Another key window for learning language appears to happen around our teen years. Before this time, kids are great at learning words more quickly than the rest of us. But they don’t hold on to long-term memories of many of those words. In this later phase, something solidifies, and we form lasting memories of vocabulary, grammar and language structure. That’s why if someone who knows a language never speaks it again after age 7, there’s a good chance they’ll forget most of it. But if you yank them away around age 12 or older and reintroduce them to it 30 years later, there’s a good chance they won’t miss a beat, Hernandez says.
Experts are still debating the exact age when language cements, but they’re getting a better idea. For example, in a study published in 2002, Schmid examined 35 oral testimonies of German Holocaust survivors who fled to England. They generally were given the choice to speak German or English in their interviews. Almost no one who left Germany before age 11 gave the interview in German. But many who left after age 11 did prefer German.

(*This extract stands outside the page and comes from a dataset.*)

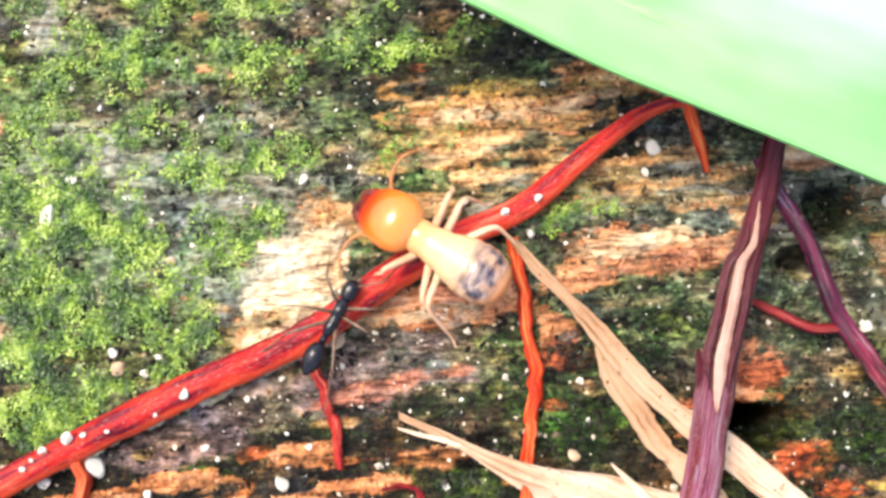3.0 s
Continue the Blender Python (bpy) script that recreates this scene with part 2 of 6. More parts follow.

Hernandez tells me I’m in a gray area because, though I only used Tamil early in life, I was still exposed to it after I stopped speaking it. My prolonged exposure has likely let me retain a good amount of what little I did learn.
First Words
So I do have some foundation upon which to rebuild my use of Tamil. How long would it take to become fluent again? Hernandez is hesitant to give me an answer. True fluency would require total immersion, and likely five to 10 years of it to really get there. There are so many variables, such as my level of proficiency when I was little and how much I’ve been exposed to it since. I also have to consider how good I am at learning languages in general and how hard I want to work.

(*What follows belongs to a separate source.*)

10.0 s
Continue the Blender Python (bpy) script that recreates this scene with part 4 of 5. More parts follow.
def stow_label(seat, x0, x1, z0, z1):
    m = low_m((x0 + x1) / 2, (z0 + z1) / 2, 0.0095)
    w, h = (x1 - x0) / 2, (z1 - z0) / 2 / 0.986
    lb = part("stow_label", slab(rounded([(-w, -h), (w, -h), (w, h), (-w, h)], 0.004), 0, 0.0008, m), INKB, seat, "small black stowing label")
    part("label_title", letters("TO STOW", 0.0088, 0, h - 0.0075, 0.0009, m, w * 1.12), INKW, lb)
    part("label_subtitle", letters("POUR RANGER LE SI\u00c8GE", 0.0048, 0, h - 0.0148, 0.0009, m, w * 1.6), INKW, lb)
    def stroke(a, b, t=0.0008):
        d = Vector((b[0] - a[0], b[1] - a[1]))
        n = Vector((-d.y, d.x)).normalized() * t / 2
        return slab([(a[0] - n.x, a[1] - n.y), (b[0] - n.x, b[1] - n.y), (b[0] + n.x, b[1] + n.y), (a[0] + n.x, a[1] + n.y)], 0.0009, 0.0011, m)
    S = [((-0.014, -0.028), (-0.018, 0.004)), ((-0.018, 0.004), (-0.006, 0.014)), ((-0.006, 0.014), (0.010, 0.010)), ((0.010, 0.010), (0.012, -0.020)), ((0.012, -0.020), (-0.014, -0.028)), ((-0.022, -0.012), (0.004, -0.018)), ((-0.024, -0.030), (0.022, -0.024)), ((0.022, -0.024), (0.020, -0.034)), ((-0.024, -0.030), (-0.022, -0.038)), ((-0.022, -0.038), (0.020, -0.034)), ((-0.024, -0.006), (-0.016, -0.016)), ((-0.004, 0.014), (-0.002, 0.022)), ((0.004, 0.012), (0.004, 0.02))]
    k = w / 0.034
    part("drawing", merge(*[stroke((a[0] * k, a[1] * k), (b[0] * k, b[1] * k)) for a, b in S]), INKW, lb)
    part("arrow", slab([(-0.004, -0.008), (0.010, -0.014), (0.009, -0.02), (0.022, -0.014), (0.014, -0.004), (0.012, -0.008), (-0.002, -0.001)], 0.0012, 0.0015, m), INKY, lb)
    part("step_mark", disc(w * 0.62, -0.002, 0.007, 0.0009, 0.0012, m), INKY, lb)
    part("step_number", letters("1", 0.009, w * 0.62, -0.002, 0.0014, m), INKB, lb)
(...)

Schmid, the language loss expert, agrees, but also points me to a case study in which a Frenchman remembered speaking Mina, the language of the West African country of Togo, when he was a young boy. While born in France, he and his family, native Togolese, spent three and half years living in Togo, where he became fluent in Mina. But after returning to France when he was 6, his family was told not to use Mina with him anymore because it would hinder his French. When he was interviewed as an adult, he had forgotten most of the Mina he used to know. But after several sessions of age-regression hypnosis, he was able to speak full sentences in his childhood language.
“I think it will be a case of forcing yourself to say the first sentences,” she says. “Once that has been achieved, I’m not going to promise you anything, and I’m really only going with my gut feeling. But I suspect you will feel the flood gates open.”
I hope she’s right. I’ve since joined an online community to find people to converse with and look forward to speaking my first full Tamil sentences in a long, long time.